Biejat, przewodnicząca partii Razem, w ubiegłym tygodniu ogłosiła swoją kandydaturę na prezydentkę Warszawy. Wspiera ją szeroka koalicja lewicy i ruchów miejskich - Nowa Lewica, PPS, Unia Pracy i stowarzyszenie Miasto Jest Nasze. W piątek, podczas konferencji prasowej na Rondzie Waszyngtona, przedstawiła program dotyczący bezpieczeństwa i wygody pieszych.

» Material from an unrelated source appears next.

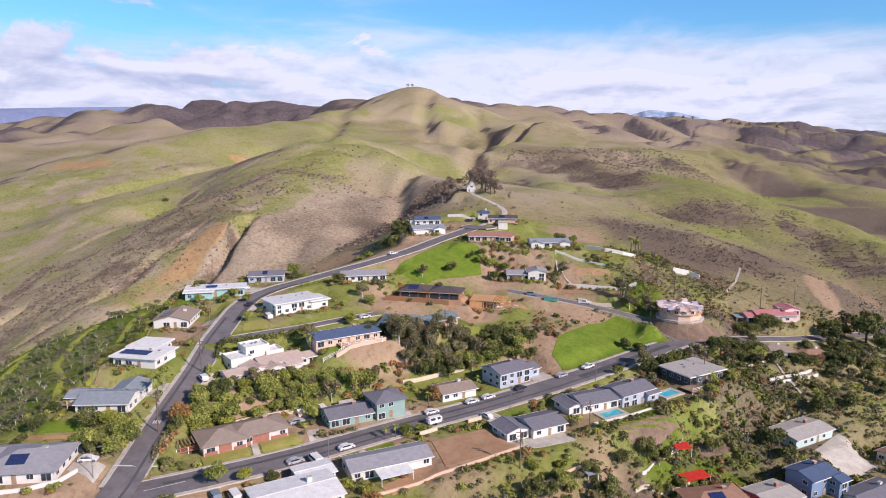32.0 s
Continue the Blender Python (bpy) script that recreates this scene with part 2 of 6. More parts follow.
mat_dry_lawn = surf("dry_lawn", (0.26, 0.27, 0.06), (0.36, 0.31, 0.10), 4, 0.95, 0.05)
mat_path = surf("terrace_grass", (0.25, 0.30, 0.035), (0.36, 0.37, 0.07), 4, 0.95, 0.08)
mat_dirt = surf("bare_dirt", (0.36, 0.21, 0.12), (0.47, 0.30, 0.18), 5, 0.95, 0.05)
mat_plot = surf("plot_earth", (0.17, 0.115, 0.085), (0.29, 0.205, 0.145), 3, 0.95, 0.05)
mat_water = surf("pool_water", (0.05, 0.42, 0.52), (0.10, 0.55, 0.62), 2, 0.05)
WALLS = {k: surf(k + "_stucco", tuple(v * 0.9 for v in c), c, 1.5, 0.85, 0.005) for k, c in {
    "white": (0.77, 0.74, 0.69), "turquoise": (0.35, 0.60, 0.58), "pink": (0.62, 0.36, 0.30), "peach": (0.74, 0.52, 0.40), "timber": (0.36, 0.19, 0.10), "pale_pink": (0.78, 0.62, 0.58), "green": (0.30, 0.42, 0.38),
    "blue_grey": (0.46, 0.52, 0.62), "dark": (0.10, 0.10, 0.10), "mint": (0.55, 0.66, 0.62), "blue": (0.22, 0.30, 0.44), "cream": (0.70, 0.62, 0.48), "red": (0.45, 0.08, 0.10)}.items()}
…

- Jest 2024 rok, Warszawa jest dużą stolicą europejską i musi odpowiadać na potrzeby wszystkich, także rodziców małych dzieci, osób z niepełnosprawnościami i seniorów. Dlatego zapowiadamy: do 2030 roku Warszawa stanie się miastem bez barier! - zapowiedziała. Najważniejsze sprawy to dla niej wytyczenie przejść naziemnych i dostępność przystanków komunikacji miejskiej. - Miejsc, w których piesi są dosłownie spychani do podziemia, jest w Warszawie za dużo. Sama mieszkam przy dworcu Wileńskim, gdzie nie da się normalnie przejść przez Targową. W wielu miejscach - też w ważnych węzłach przesiadkowych - jak przystanek przy GUS, po prostu nie da się przejść z punktu A do B bez schodów, labiryntów, czekania na windę - wyliczała.

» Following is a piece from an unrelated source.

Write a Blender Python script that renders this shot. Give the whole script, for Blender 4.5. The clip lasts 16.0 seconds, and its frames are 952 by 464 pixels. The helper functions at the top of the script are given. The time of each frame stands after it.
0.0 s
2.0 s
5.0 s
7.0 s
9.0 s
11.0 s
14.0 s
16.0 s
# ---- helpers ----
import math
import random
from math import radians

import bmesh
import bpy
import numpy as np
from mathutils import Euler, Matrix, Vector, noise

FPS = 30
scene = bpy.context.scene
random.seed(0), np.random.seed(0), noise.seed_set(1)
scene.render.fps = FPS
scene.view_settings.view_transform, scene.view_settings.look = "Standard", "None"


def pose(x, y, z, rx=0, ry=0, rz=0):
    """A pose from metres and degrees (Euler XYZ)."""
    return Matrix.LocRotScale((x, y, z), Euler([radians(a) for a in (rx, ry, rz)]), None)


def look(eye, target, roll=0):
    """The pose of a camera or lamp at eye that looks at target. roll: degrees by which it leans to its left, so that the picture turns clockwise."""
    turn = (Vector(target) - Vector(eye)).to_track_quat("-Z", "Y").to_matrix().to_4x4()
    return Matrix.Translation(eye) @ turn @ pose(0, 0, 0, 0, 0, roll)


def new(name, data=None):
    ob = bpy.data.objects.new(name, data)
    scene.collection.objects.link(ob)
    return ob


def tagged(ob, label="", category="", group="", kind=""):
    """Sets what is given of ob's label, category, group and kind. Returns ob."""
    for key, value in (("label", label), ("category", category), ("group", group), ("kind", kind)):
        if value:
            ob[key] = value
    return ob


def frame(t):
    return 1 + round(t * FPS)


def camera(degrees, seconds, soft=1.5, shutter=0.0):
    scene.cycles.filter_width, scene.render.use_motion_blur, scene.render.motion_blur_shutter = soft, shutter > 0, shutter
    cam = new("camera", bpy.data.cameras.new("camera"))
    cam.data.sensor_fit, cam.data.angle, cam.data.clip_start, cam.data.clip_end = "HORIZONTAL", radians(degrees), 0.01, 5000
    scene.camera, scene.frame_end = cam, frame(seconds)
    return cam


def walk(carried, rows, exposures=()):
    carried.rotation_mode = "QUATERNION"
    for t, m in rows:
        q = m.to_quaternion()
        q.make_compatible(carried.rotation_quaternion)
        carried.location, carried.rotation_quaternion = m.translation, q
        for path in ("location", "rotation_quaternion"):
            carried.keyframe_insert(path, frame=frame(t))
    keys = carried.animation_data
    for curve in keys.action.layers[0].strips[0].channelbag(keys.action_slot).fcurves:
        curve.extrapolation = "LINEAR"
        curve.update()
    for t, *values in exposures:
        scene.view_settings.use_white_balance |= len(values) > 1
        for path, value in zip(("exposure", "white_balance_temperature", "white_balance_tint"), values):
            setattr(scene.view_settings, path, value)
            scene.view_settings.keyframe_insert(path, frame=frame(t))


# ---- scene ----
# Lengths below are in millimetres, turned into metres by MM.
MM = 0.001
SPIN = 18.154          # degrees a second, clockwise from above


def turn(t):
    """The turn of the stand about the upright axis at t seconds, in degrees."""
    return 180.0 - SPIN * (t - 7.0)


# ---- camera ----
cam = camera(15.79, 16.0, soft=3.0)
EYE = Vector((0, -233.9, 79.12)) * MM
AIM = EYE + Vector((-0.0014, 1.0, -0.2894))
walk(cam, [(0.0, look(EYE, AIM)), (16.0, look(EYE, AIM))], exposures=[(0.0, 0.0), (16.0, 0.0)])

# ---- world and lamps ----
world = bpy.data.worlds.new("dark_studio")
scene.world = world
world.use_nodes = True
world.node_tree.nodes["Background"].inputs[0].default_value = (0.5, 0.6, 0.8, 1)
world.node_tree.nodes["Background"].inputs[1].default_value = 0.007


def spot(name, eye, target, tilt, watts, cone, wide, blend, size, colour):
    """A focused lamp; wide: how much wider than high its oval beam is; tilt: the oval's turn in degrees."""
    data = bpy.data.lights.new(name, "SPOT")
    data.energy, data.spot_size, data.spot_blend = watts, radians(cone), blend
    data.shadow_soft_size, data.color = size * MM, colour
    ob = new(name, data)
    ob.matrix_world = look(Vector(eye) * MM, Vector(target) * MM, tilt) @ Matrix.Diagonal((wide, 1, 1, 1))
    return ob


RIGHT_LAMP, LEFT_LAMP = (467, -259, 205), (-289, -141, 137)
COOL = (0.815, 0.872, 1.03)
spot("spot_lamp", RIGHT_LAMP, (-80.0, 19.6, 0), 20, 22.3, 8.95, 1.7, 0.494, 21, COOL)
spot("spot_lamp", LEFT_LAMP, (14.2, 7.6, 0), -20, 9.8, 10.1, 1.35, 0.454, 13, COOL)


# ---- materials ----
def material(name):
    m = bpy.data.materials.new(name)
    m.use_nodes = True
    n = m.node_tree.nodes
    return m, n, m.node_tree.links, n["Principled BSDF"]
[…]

Robert Migas ze stowarzyszenia Miasto jest Nasze, kandydat do Rady Miasta i radny osiedla na Saskiej Kępie, nazywa je “Rondem Niedasizmu”. - W ubiegłym roku w Samorządzie Mieszkańców Saska Kępa przyjęliśmy wspólne stanowisko z Samorządem Kamionka o wytyczeniu brakującego przejścia dla pieszych. Niestety dostaliśmy odpowiedź, że warto, ale nie ma tego w planach, podobnie jak instalacji wind - opowiadał*. - Podobnie wygląda sytuacja w sprawie kładki na Grochowskiej, przejścia pod Targową, bardzo niewygodnego węzła przesiadkowego na Al. Zielenieckiej. “Nie jesteśmy w stanie podać terminu”, “nie ma takich planów”, generalnie “nie da się”. Przełamiemy ten niedasizm* - zapowiada.

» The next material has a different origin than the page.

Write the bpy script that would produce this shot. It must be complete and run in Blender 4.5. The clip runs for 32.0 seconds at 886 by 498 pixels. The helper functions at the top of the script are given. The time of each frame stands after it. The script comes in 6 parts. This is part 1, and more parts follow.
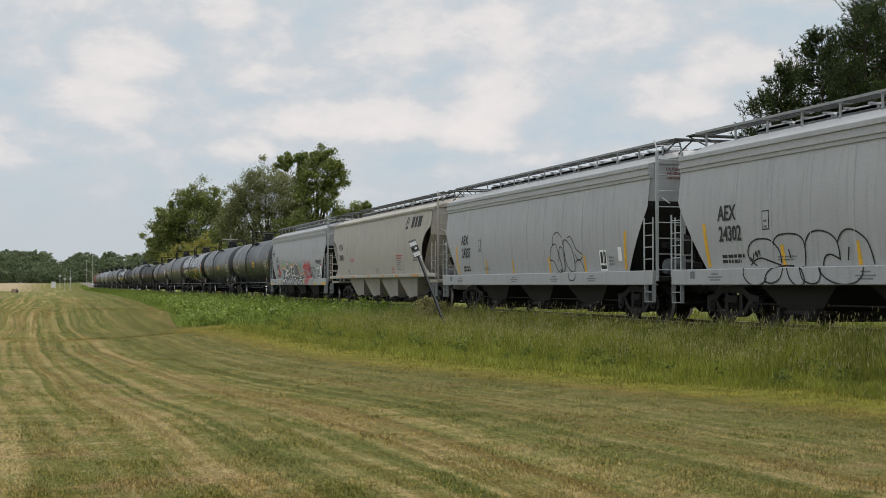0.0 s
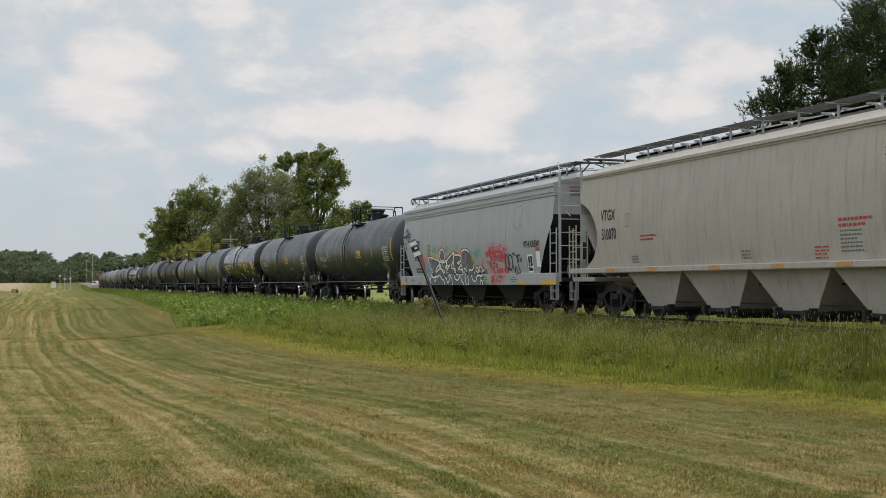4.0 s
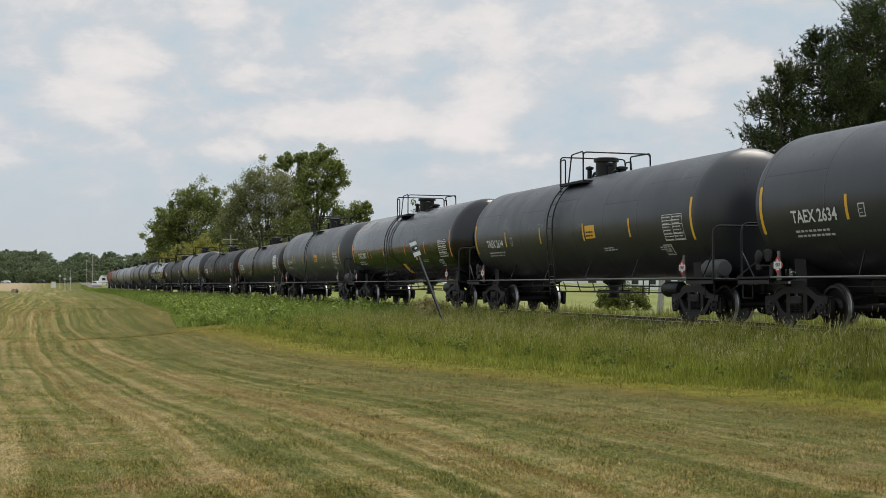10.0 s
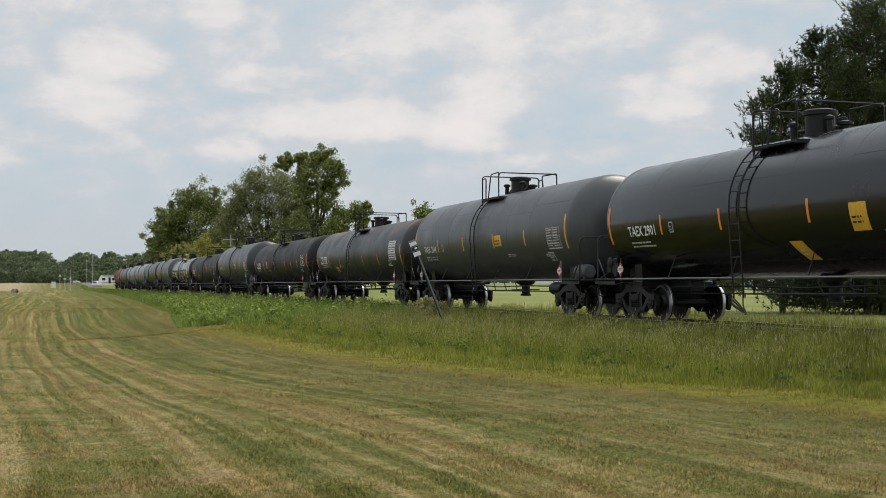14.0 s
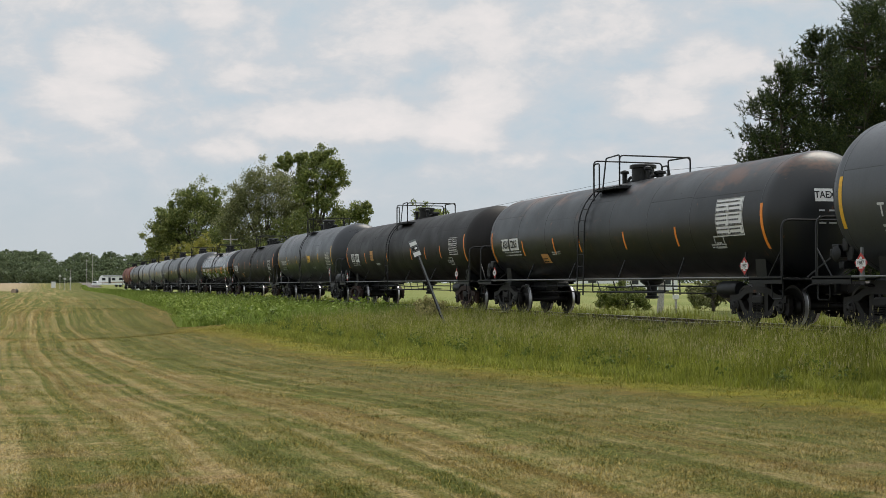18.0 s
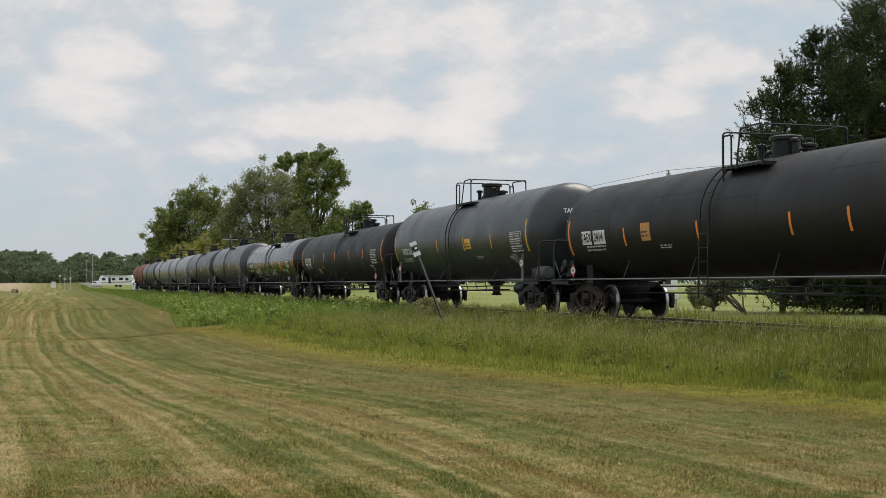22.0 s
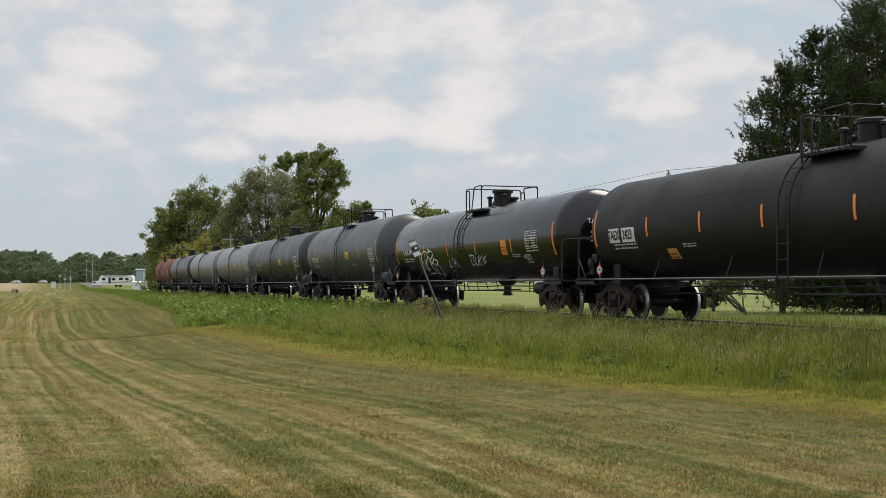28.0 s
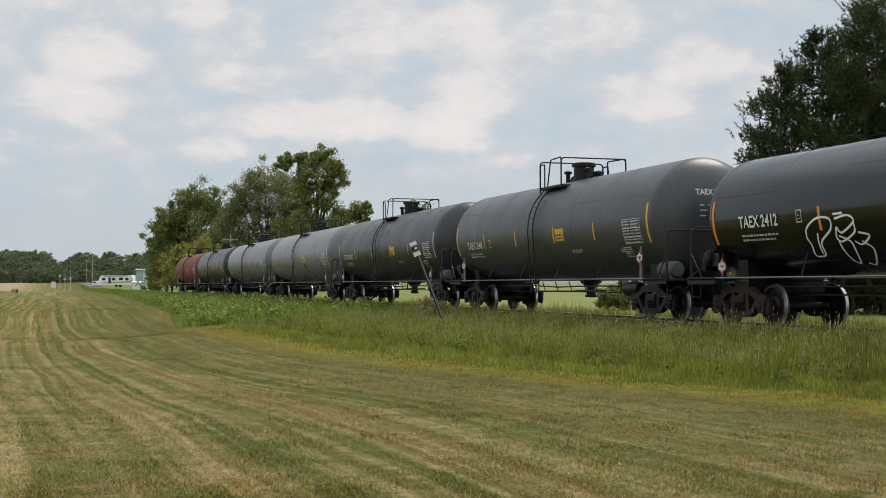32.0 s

Jak podkreślała Marika Rajs, kandydatka do Rady Miasta z MJN, Warszawa jest dzisiaj nieprzyjazna dla rodziców małych dzieci. - Przesiadka z wózkiem dziecięcym na Waszyngtonie to koszmar. Co to za problem, żeby pojawiło się tu przejście naziemne, umożliwiające przesiadkę z tramwaju do autobusu czy wejście do parku głównym wejściem?- pytała. - Chciałabym, żebyśmy przestali nazywać roszczeniowością oczekiwanie, że miasto będzie dostępne dla wszystkich. Dostępność nie jest przeciwko komuś, a dla wszystkich. Dla rodziców z dziećmi, dla osób z niepełnosprawnościami. Pamiętajmy też, że wszyscy się starzejemy i każdy może tak po prostu kiedyś skręcić kostkę.

- Warszawa jest zamożnym miastem o dużym budżecie i stać nas na to, żeby dostosować się do potrzeb wszystkich mieszkańców i mieszkanek - stwierdziła Martyna Jałoszyńska, kandydatka do Rady Miasta z partii Razem. - Już 7 kwietnia będziemy mogli zagłosować za miastem, które jest przyjazne, wygodne i bezpieczne dla pieszych.